#### [Input rows]
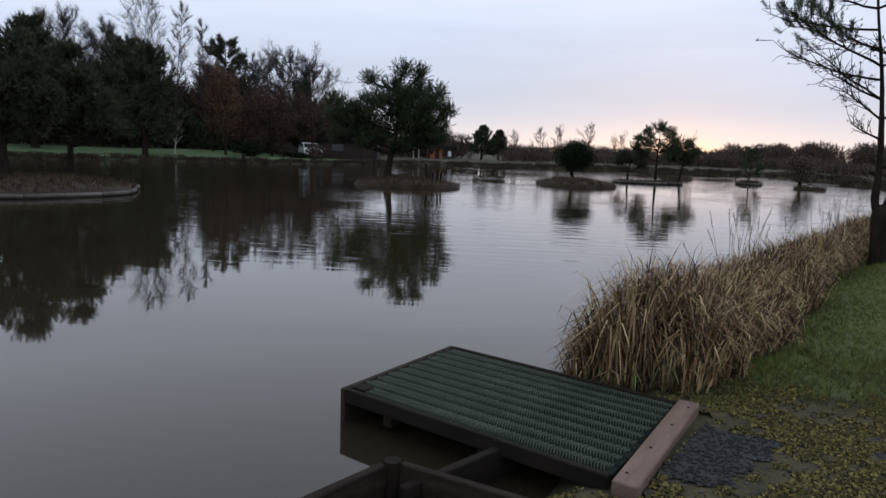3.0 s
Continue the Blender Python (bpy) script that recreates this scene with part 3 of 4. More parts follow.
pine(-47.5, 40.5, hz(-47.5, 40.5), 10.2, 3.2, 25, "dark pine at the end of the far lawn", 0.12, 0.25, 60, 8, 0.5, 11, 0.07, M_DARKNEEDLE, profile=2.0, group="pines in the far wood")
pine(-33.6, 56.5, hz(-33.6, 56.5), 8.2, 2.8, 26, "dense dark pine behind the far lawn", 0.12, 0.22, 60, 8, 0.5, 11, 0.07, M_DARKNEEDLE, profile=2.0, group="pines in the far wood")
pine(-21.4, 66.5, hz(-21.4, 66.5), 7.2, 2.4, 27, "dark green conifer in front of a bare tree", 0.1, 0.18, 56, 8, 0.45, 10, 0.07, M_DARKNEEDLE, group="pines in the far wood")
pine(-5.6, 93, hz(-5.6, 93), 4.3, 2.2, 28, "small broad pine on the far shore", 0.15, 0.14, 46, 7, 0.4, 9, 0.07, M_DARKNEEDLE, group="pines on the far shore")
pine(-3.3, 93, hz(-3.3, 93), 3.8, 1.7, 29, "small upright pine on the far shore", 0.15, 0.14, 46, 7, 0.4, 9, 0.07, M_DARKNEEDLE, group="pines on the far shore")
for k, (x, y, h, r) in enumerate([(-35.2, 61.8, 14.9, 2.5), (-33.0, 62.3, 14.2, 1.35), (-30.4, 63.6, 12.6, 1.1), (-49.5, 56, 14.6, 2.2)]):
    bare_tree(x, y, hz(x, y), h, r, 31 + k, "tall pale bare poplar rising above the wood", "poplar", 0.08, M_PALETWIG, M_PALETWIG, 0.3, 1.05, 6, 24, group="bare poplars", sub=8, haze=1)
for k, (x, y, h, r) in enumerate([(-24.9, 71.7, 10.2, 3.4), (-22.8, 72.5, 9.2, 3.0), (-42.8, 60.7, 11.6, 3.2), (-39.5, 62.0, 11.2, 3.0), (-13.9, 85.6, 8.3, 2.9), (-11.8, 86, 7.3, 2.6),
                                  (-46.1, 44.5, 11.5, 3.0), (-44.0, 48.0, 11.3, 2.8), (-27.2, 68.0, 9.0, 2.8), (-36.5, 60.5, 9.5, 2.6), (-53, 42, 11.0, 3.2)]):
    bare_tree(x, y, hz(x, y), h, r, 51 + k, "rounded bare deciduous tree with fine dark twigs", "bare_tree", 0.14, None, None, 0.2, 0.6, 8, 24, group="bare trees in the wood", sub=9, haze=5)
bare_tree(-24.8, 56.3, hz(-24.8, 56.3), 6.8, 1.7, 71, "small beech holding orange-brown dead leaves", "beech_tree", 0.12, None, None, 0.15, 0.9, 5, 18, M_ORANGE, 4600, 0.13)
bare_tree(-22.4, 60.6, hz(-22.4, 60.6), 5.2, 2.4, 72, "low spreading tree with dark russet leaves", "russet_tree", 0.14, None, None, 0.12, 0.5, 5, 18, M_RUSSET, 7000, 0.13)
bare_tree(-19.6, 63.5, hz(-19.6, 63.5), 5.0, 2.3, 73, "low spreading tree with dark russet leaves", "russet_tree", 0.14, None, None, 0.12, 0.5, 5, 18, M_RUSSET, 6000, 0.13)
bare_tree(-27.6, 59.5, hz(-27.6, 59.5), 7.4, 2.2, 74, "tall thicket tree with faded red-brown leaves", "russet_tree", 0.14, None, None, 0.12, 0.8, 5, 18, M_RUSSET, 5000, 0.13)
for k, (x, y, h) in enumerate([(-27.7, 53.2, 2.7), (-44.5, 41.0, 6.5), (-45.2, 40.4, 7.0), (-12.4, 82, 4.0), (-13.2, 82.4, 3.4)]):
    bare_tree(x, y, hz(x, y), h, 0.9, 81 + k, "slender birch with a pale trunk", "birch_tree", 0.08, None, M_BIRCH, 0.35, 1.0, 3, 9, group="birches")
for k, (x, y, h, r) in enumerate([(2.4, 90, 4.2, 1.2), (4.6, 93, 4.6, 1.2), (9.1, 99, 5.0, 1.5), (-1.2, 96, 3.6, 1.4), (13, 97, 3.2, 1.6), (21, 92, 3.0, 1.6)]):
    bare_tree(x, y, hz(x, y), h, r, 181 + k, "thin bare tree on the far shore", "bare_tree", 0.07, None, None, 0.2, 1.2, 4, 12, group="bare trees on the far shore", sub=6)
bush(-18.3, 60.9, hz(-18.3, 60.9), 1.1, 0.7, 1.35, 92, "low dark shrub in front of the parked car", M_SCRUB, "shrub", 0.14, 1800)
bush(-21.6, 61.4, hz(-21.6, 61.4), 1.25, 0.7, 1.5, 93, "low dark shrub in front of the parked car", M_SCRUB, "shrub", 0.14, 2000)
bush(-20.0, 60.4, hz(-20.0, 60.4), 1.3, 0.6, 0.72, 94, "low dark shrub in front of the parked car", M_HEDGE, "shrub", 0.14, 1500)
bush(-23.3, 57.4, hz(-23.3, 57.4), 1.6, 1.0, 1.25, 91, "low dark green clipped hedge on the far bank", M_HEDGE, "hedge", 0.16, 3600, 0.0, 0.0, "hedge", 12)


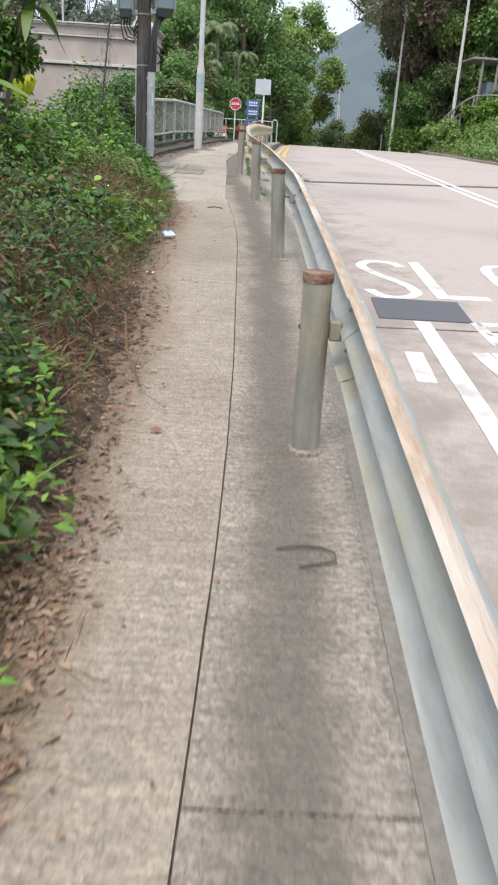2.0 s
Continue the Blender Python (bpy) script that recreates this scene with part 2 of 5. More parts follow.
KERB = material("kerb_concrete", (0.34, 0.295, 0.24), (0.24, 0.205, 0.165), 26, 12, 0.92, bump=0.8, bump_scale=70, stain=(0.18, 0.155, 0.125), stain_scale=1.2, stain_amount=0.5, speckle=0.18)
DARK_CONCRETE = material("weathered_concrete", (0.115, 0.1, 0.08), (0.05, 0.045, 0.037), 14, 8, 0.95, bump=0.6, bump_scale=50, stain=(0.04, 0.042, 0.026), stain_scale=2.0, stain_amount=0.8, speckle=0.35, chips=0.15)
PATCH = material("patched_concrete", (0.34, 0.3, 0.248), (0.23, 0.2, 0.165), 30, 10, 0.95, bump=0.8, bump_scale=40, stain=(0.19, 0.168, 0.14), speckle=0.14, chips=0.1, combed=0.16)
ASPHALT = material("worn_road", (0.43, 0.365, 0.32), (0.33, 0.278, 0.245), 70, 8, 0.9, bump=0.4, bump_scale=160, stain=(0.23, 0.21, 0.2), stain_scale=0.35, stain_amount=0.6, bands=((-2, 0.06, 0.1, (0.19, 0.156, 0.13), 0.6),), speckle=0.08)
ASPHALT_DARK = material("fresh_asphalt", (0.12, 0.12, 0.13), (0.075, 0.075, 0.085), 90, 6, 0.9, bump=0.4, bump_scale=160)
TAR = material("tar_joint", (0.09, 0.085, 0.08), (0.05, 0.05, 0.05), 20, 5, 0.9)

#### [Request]
Give back all entries exactly. No pictures belong in the copy.

#### [Answer to this problem]
3.0 s
Continue the Blender Python (bpy) script that recreates this scene with part 3 of 4. More parts follow.
pine(-47.5, 40.5, hz(-47.5, 40.5), 10.2, 3.2, 25, "dark pine at the end of the far lawn", 0.12, 0.25, 60, 8, 0.5, 11, 0.07, M_DARKNEEDLE, profile=2.0, group="pines in the far wood")
pine(-33.6, 56.5, hz(-33.6, 56.5), 8.2, 2.8, 26, "dense dark pine behind the far lawn", 0.12, 0.22, 60, 8, 0.5, 11, 0.07, M_DARKNEEDLE, profile=2.0, group="pines in the far wood")
pine(-21.4, 66.5, hz(-21.4, 66.5), 7.2, 2.4, 27, "dark green conifer in front of a bare tree", 0.1, 0.18, 56, 8, 0.45, 10, 0.07, M_DARKNEEDLE, group="pines in the far wood")
pine(-5.6, 93, hz(-5.6, 93), 4.3, 2.2, 28, "small broad pine on the far shore", 0.15, 0.14, 46, 7, 0.4, 9, 0.07, M_DARKNEEDLE, group="pines on the far shore")
pine(-3.3, 93, hz(-3.3, 93), 3.8, 1.7, 29, "small upright pine on the far shore", 0.15, 0.14, 46, 7, 0.4, 9, 0.07, M_DARKNEEDLE, group="pines on the far shore")
for k, (x, y, h, r) in enumerate([(-35.2, 61.8, 14.9, 2.5), (-33.0, 62.3, 14.2, 1.35), (-30.4, 63.6, 12.6, 1.1), (-49.5, 56, 14.6, 2.2)]):
    bare_tree(x, y, hz(x, y), h, r, 31 + k, "tall pale bare poplar rising above the wood", "poplar", 0.08, M_PALETWIG, M_PALETWIG, 0.3, 1.05, 6, 24, group="bare poplars", sub=8, haze=1)
for k, (x, y, h, r) in enumerate([(-24.9, 71.7, 10.2, 3.4), (-22.8, 72.5, 9.2, 3.0), (-42.8, 60.7, 11.6, 3.2), (-39.5, 62.0, 11.2, 3.0), (-13.9, 85.6, 8.3, 2.9), (-11.8, 86, 7.3, 2.6),
                                  (-46.1, 44.5, 11.5, 3.0), (-44.0, 48.0, 11.3, 2.8), (-27.2, 68.0, 9.0, 2.8), (-36.5, 60.5, 9.5, 2.6), (-53, 42, 11.0, 3.2)]):
    bare_tree(x, y, hz(x, y), h, r, 51 + k, "rounded bare deciduous tree with fine dark twigs", "bare_tree", 0.14, None, None, 0.2, 0.6, 8, 24, group="bare trees in the wood", sub=9, haze=5)
bare_tree(-24.8, 56.3, hz(-24.8, 56.3), 6.8, 1.7, 71, "small beech holding orange-brown dead leaves", "beech_tree", 0.12, None, None, 0.15, 0.9, 5, 18, M_ORANGE, 4600, 0.13)
bare_tree(-22.4, 60.6, hz(-22.4, 60.6), 5.2, 2.4, 72, "low spreading tree with dark russet leaves", "russet_tree", 0.14, None, None, 0.12, 0.5, 5, 18, M_RUSSET, 7000, 0.13)
bare_tree(-19.6, 63.5, hz(-19.6, 63.5), 5.0, 2.3, 73, "low spreading tree with dark russet leaves", "russet_tree", 0.14, None, None, 0.12, 0.5, 5, 18, M_RUSSET, 6000, 0.13)
bare_tree(-27.6, 59.5, hz(-27.6, 59.5), 7.4, 2.2, 74, "tall thicket tree with faded red-brown leaves", "russet_tree", 0.14, None, None, 0.12, 0.8, 5, 18, M_RUSSET, 5000, 0.13)
for k, (x, y, h) in enumerate([(-27.7, 53.2, 2.7), (-44.5, 41.0, 6.5), (-45.2, 40.4, 7.0), (-12.4, 82, 4.0), (-13.2, 82.4, 3.4)]):
    bare_tree(x, y, hz(x, y), h, 0.9, 81 + k, "slender birch with a pale trunk", "birch_tree", 0.08, None, M_BIRCH, 0.35, 1.0, 3, 9, group="birches")
for k, (x, y, h, r) in enumerate([(2.4, 90, 4.2, 1.2), (4.6, 93, 4.6, 1.2), (9.1, 99, 5.0, 1.5), (-1.2, 96, 3.6, 1.4), (13, 97, 3.2, 1.6), (21, 92, 3.0, 1.6)]):
    bare_tree(x, y, hz(x, y), h, r, 181 + k, "thin bare tree on the far shore", "bare_tree", 0.07, None, None, 0.2, 1.2, 4, 12, group="bare trees on the far shore", sub=6)
bush(-18.3, 60.9, hz(-18.3, 60.9), 1.1, 0.7, 1.35, 92, "low dark shrub in front of the parked car", M_SCRUB, "shrub", 0.14, 1800)
bush(-21.6, 61.4, hz(-21.6, 61.4), 1.25, 0.7, 1.5, 93, "low dark shrub in front of the parked car", M_SCRUB, "shrub", 0.14, 2000)
bush(-20.0, 60.4, hz(-20.0, 60.4), 1.3, 0.6, 0.72, 94, "low dark shrub in front of the parked car", M_HEDGE, "shrub", 0.14, 1500)
bush(-23.3, 57.4, hz(-23.3, 57.4), 1.6, 1.0, 1.25, 91, "low dark green clipped hedge on the far bank", M_HEDGE, "hedge", 0.16, 3600, 0.0, 0.0, "hedge", 12)


2.0 s
Continue the Blender Python (bpy) script that recreates this scene with part 2 of 5. More parts follow.
KERB = material("kerb_concrete", (0.34, 0.295, 0.24), (0.24, 0.205, 0.165), 26, 12, 0.92, bump=0.8, bump_scale=70, stain=(0.18, 0.155, 0.125), stain_scale=1.2, stain_amount=0.5, speckle=0.18)
DARK_CONCRETE = material("weathered_concrete", (0.115, 0.1, 0.08), (0.05, 0.045, 0.037), 14, 8, 0.95, bump=0.6, bump_scale=50, stain=(0.04, 0.042, 0.026), stain_scale=2.0, stain_amount=0.8, speckle=0.35, chips=0.15)
PATCH = material("patched_concrete", (0.34, 0.3, 0.248), (0.23, 0.2, 0.165), 30, 10, 0.95, bump=0.8, bump_scale=40, stain=(0.19, 0.168, 0.14), speckle=0.14, chips=0.1, combed=0.16)
ASPHALT = material("worn_road", (0.43, 0.365, 0.32), (0.33, 0.278, 0.245), 70, 8, 0.9, bump=0.4, bump_scale=160, stain=(0.23, 0.21, 0.2), stain_scale=0.35, stain_amount=0.6, bands=((-2, 0.06, 0.1, (0.19, 0.156, 0.13), 0.6),), speckle=0.08)
ASPHALT_DARK = material("fresh_asphalt", (0.12, 0.12, 0.13), (0.075, 0.075, 0.085), 90, 6, 0.9, bump=0.4, bump_scale=160)
TAR = material("tar_joint", (0.09, 0.085, 0.08), (0.05, 0.05, 0.05), 20, 5, 0.9)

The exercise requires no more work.